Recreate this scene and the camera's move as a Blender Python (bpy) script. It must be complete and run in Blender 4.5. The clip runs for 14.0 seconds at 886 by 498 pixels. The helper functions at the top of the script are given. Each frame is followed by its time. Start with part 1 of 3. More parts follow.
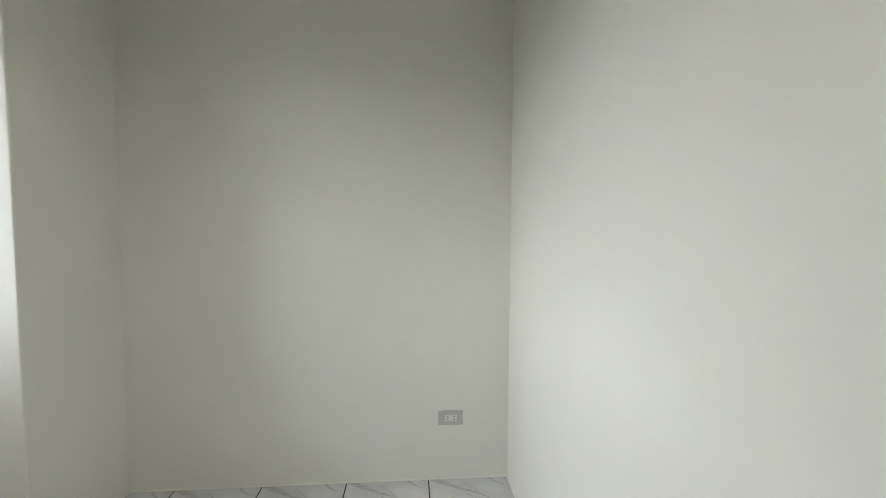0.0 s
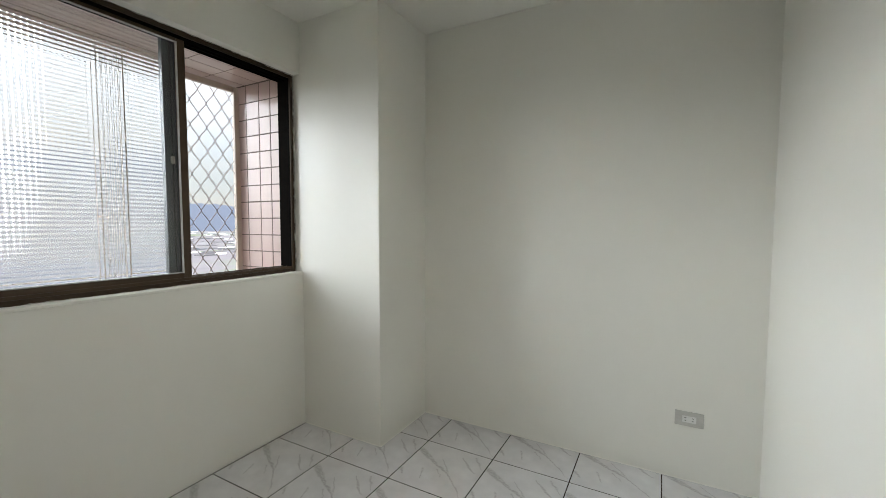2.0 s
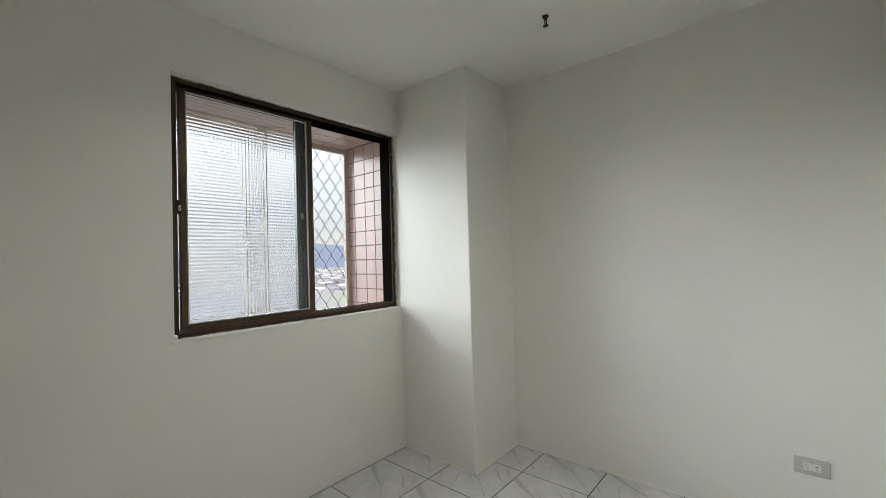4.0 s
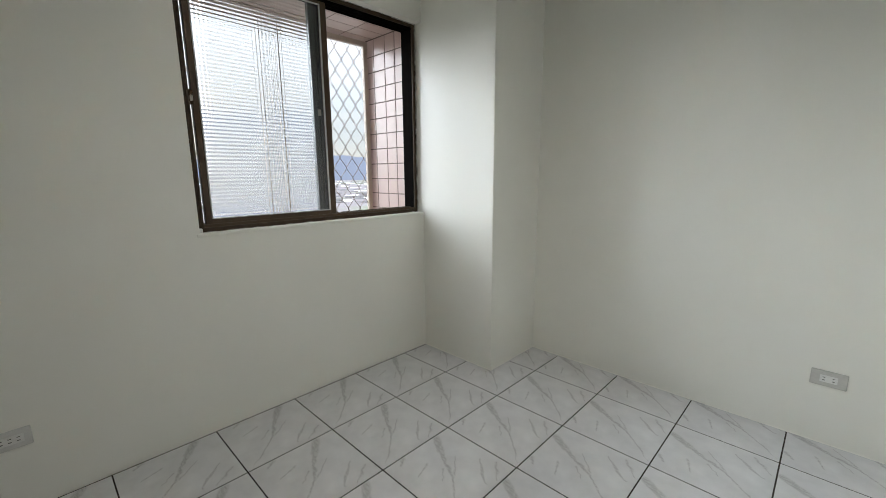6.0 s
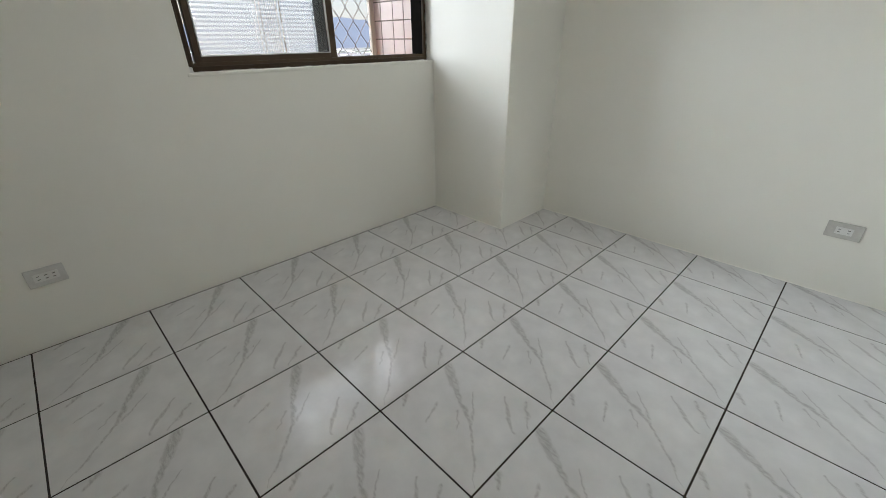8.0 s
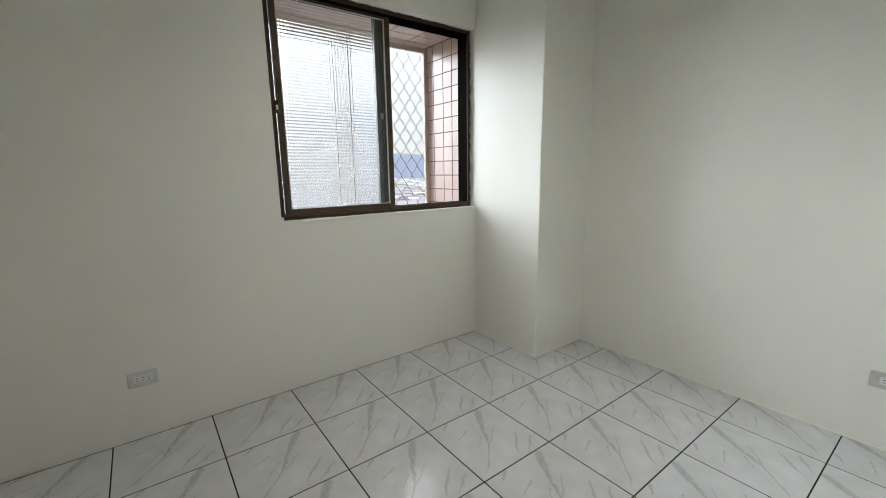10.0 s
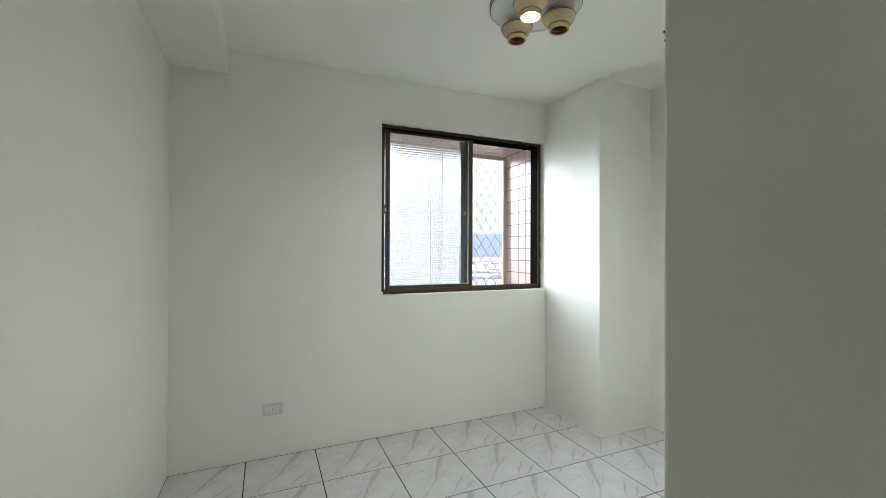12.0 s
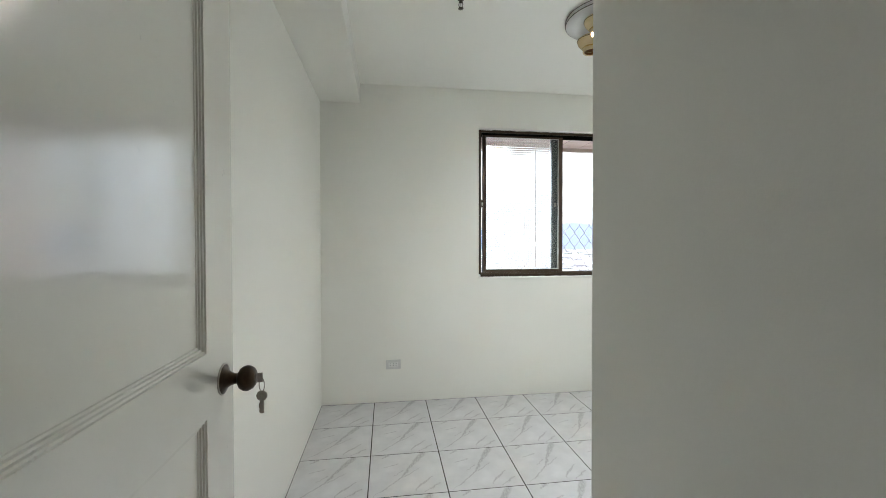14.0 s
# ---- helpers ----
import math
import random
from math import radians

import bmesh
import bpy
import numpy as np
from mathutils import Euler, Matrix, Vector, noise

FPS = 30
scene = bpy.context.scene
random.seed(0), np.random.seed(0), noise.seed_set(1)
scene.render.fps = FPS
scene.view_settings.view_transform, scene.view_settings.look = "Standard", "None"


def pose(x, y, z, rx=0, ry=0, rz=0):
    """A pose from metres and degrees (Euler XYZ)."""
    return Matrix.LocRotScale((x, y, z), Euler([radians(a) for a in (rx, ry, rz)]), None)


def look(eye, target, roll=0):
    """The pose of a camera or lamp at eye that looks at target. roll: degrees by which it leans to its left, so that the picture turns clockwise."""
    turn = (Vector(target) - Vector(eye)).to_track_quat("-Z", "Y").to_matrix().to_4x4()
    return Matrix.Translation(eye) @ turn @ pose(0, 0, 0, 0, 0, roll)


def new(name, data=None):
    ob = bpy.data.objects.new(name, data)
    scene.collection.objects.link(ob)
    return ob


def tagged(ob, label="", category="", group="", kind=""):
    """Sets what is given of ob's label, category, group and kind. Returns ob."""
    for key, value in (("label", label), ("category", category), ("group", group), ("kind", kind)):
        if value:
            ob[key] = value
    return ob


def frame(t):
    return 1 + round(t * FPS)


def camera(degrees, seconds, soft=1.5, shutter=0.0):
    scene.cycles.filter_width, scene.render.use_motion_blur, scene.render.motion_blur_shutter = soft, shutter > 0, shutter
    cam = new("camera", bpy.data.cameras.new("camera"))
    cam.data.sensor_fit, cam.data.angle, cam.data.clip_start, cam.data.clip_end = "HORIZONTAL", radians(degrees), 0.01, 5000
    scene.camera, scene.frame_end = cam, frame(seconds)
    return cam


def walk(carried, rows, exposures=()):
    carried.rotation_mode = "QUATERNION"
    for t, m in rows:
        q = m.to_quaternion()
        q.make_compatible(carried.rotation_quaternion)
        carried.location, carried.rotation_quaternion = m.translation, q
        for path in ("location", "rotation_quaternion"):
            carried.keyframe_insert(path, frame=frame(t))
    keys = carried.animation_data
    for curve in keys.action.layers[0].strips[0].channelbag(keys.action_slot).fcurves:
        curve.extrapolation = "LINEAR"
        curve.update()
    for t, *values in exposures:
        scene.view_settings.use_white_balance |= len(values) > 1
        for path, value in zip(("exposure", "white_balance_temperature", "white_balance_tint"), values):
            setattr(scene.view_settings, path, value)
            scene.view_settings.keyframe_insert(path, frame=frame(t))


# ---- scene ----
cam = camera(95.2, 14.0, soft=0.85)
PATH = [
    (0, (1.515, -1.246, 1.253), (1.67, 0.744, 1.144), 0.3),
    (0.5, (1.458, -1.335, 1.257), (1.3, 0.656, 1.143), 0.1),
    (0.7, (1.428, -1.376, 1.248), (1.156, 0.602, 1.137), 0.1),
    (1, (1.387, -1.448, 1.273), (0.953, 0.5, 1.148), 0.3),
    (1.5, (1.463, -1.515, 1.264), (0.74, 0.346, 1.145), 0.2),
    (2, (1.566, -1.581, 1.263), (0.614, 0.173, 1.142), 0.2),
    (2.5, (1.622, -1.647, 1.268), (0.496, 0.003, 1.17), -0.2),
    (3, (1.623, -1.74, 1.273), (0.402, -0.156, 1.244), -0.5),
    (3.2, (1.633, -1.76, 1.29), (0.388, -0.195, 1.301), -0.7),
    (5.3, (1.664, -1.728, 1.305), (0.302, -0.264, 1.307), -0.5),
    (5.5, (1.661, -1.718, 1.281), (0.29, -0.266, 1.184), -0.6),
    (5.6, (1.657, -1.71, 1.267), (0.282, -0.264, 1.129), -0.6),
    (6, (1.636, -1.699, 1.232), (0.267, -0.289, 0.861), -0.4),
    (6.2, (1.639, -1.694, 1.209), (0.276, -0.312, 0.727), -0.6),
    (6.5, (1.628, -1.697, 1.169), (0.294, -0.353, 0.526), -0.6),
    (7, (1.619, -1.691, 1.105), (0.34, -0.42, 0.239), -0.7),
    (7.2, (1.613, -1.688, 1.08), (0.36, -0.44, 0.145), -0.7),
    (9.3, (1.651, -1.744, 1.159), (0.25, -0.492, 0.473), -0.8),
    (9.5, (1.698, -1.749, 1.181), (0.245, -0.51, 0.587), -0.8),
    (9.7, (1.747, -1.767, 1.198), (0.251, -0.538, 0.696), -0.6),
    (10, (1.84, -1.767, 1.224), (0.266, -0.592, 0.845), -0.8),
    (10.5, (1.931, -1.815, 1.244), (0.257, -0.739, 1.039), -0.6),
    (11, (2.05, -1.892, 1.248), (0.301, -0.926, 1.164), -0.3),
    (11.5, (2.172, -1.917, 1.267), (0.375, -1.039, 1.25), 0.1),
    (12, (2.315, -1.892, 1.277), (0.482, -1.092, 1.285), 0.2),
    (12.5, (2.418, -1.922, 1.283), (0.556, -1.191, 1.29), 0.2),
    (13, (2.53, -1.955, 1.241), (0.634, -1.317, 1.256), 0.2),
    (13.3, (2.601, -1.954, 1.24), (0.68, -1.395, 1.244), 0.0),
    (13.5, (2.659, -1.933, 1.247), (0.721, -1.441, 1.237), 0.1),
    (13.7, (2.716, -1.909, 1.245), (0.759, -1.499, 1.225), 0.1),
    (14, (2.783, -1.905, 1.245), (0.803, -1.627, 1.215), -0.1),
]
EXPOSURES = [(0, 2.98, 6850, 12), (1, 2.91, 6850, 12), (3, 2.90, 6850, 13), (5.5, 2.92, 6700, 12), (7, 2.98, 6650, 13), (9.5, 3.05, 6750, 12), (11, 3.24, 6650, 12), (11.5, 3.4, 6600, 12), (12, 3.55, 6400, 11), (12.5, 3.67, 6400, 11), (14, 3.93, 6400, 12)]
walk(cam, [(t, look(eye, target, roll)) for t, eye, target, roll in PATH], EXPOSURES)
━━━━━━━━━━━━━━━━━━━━
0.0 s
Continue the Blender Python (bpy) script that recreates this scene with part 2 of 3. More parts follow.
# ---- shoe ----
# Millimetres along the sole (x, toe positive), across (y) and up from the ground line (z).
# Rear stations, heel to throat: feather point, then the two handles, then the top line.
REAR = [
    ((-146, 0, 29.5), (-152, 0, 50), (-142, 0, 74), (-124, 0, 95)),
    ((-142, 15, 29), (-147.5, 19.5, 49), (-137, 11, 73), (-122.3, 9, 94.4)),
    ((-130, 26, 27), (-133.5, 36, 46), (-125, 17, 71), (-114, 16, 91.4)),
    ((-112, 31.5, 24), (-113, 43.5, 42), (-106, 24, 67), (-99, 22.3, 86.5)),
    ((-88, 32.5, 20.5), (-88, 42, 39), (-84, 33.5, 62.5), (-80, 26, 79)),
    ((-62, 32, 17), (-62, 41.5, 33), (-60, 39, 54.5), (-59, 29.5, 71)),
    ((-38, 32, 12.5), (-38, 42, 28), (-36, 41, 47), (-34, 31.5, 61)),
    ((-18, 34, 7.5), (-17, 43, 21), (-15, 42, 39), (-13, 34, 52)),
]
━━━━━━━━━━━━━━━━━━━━
• [TASK DESCRIPTION]:
Word for word, retype the lines in the entries above that run from the one with "Recreate this scene" through the one with "of a camera". Both ends count; pictures do not.

• [SOLUTION TO THIS EXERCISE]:
Recreate this scene and the camera's move as a Blender Python (bpy) script. It must be complete and run in Blender 4.5. The clip runs for 14.0 seconds at 886 by 498 pixels. The helper functions at the top of the script are given. Each frame is followed by its time. Start with part 1 of 3. More parts follow.
0.0 s
2.0 s
4.0 s
6.0 s
8.0 s
10.0 s
12.0 s
14.0 s
# ---- helpers ----
import math
import random
from math import radians

import bmesh
import bpy
import numpy as np
from mathutils import Euler, Matrix, Vector, noise

FPS = 30
scene = bpy.context.scene
random.seed(0), np.random.seed(0), noise.seed_set(1)
scene.render.fps = FPS
scene.view_settings.view_transform, scene.view_settings.look = "Standard", "None"


def pose(x, y, z, rx=0, ry=0, rz=0):
    """A pose from metres and degrees (Euler XYZ)."""
    return Matrix.LocRotScale((x, y, z), Euler([radians(a) for a in (rx, ry, rz)]), None)


def look(eye, target, roll=0):
    """The pose of a camera or lamp at eye that looks at target. roll: degrees by which it leans to its left, so that the picture turns clockwise."""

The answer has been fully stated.